What does "Ag" mean in Tuareg names like "Moussa Ag Amayas"?

"Ag" means "son of" in Tamashek — the equivalent of "Mac" in Gaelic or "ibn" in Arabic. "Moussa Ag Amayas" literally means "Moussa, son of Amayas." The female equivalent is "Ult" or "Walt" (daughter of). These patronymics aren't just names — they're genealogical records. In a confederate society where lineage determines social rank and alliances, knowing someone's "Ag" tells you their clan, their confederation, and roughly where they sit in the political order.

Is Tuareg naming matrilineal if "Ag" references the father?

Both things are true simultaneously, which surprises people. The "Ag" patronymic traces the father's name, but social status, noble rank, and clan identity are inherited through the mother's line. A child of a noble mother and a commoner father is noble. A child of a commoner mother and a noble father is not. The patronymic tells you one parent; the mother's lineage determines your place in the social order. It's a layered system that reflects how Tuareg identity was negotiated across centuries of alliance-building and intermarriage between confederations.

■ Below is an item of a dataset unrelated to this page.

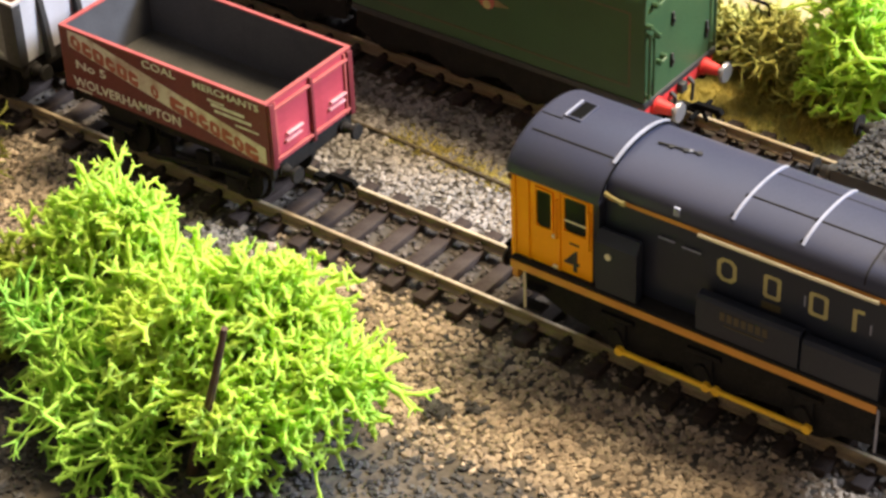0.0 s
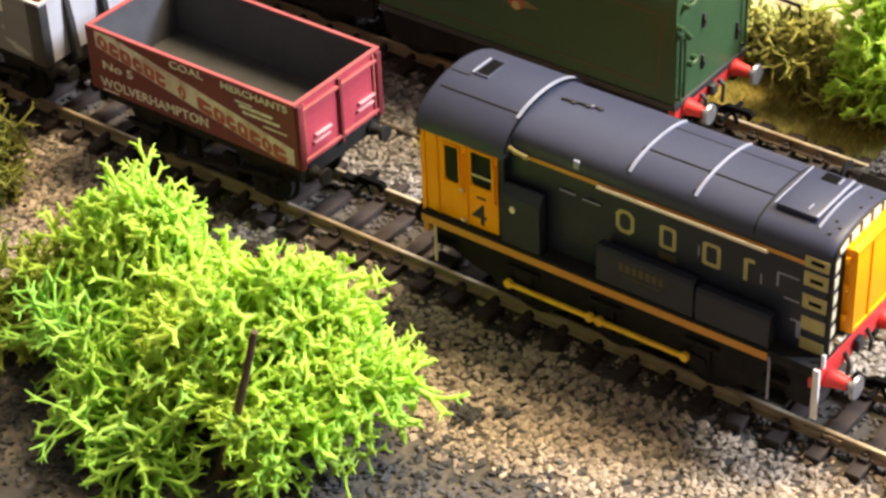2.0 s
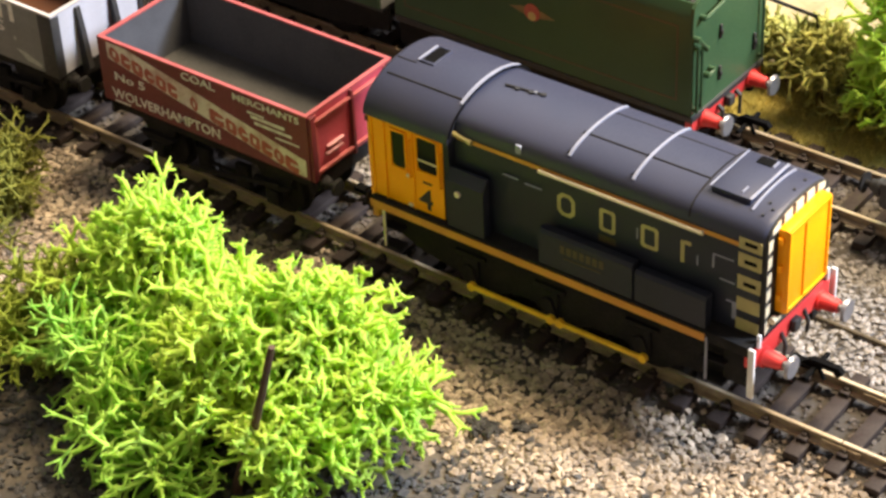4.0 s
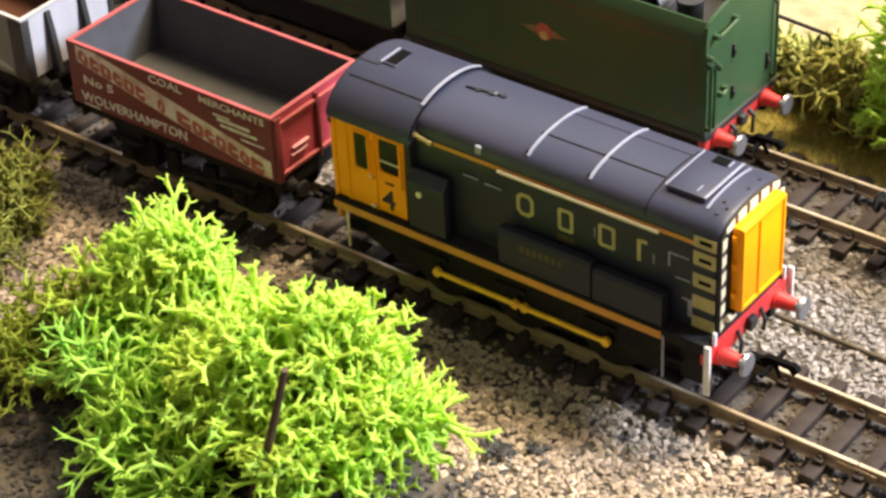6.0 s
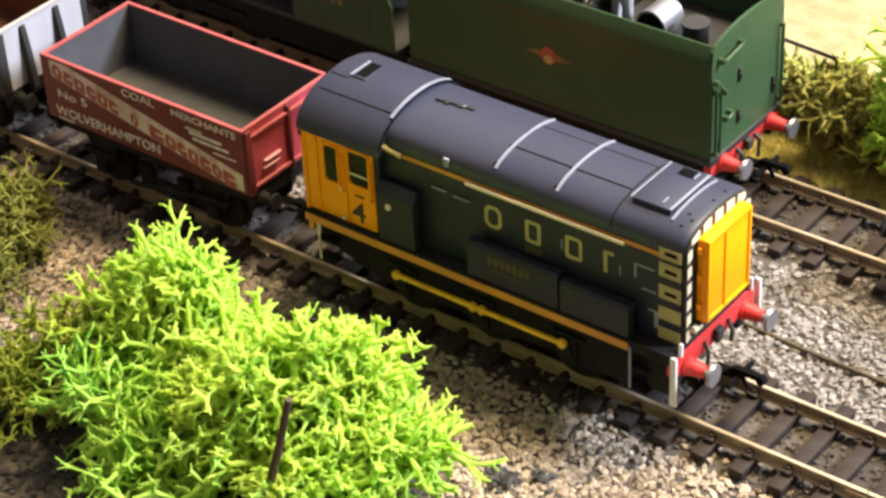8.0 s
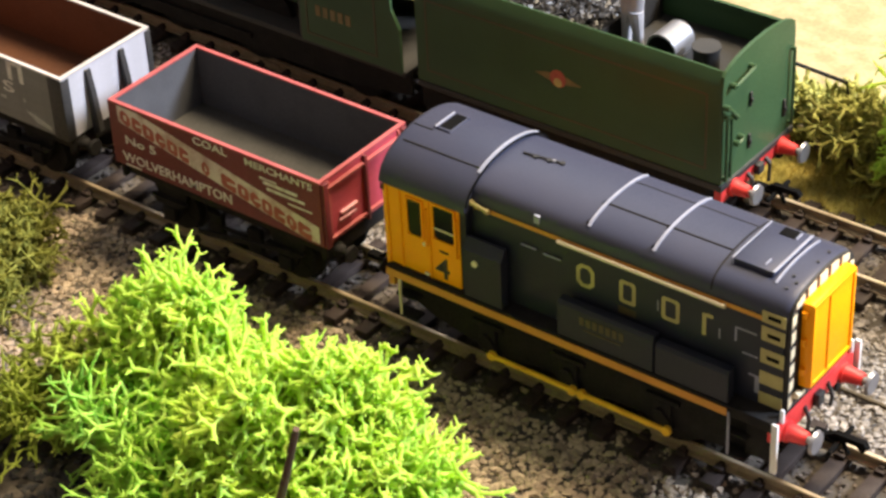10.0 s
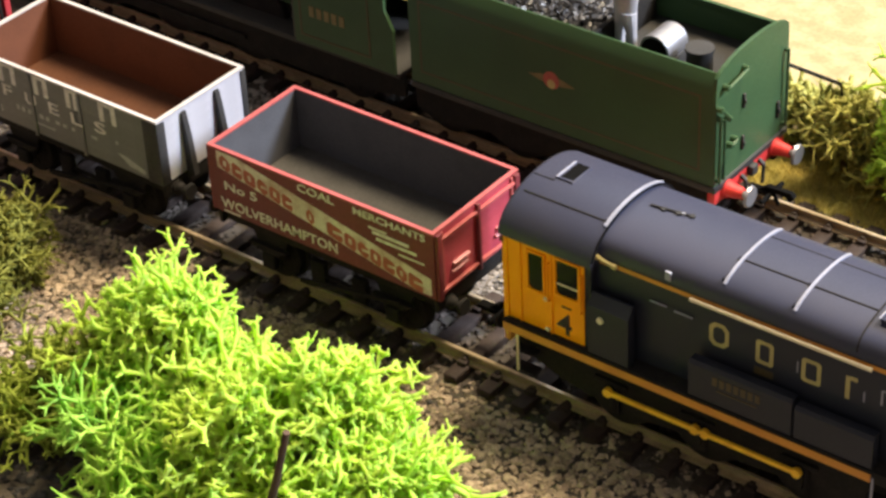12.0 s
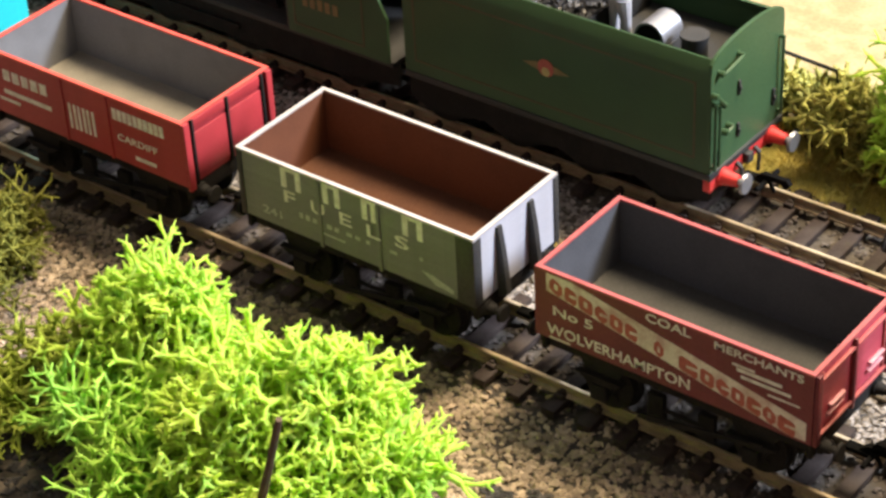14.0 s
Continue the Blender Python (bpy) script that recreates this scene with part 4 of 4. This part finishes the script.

Are Tuareg names appropriate for fantasy worldbuilding?

Yes — with care. Tuareg names work well for desert-world characters, nomadic cultures, and warrior aristocracies in fiction. The key is not to flatten them into generic "exotic-sounding" names. Use the Ta- prefix for female characters, use Ag compounds for characters where lineage matters, and pull meaning from actual Tamashek roots rather than invented phonetics. The real names are more interesting than invented ones anyway: a character named Tiziri (moonlight) or Amayas (leopard) carries more cultural weight than a made-up desert name with similar sounds.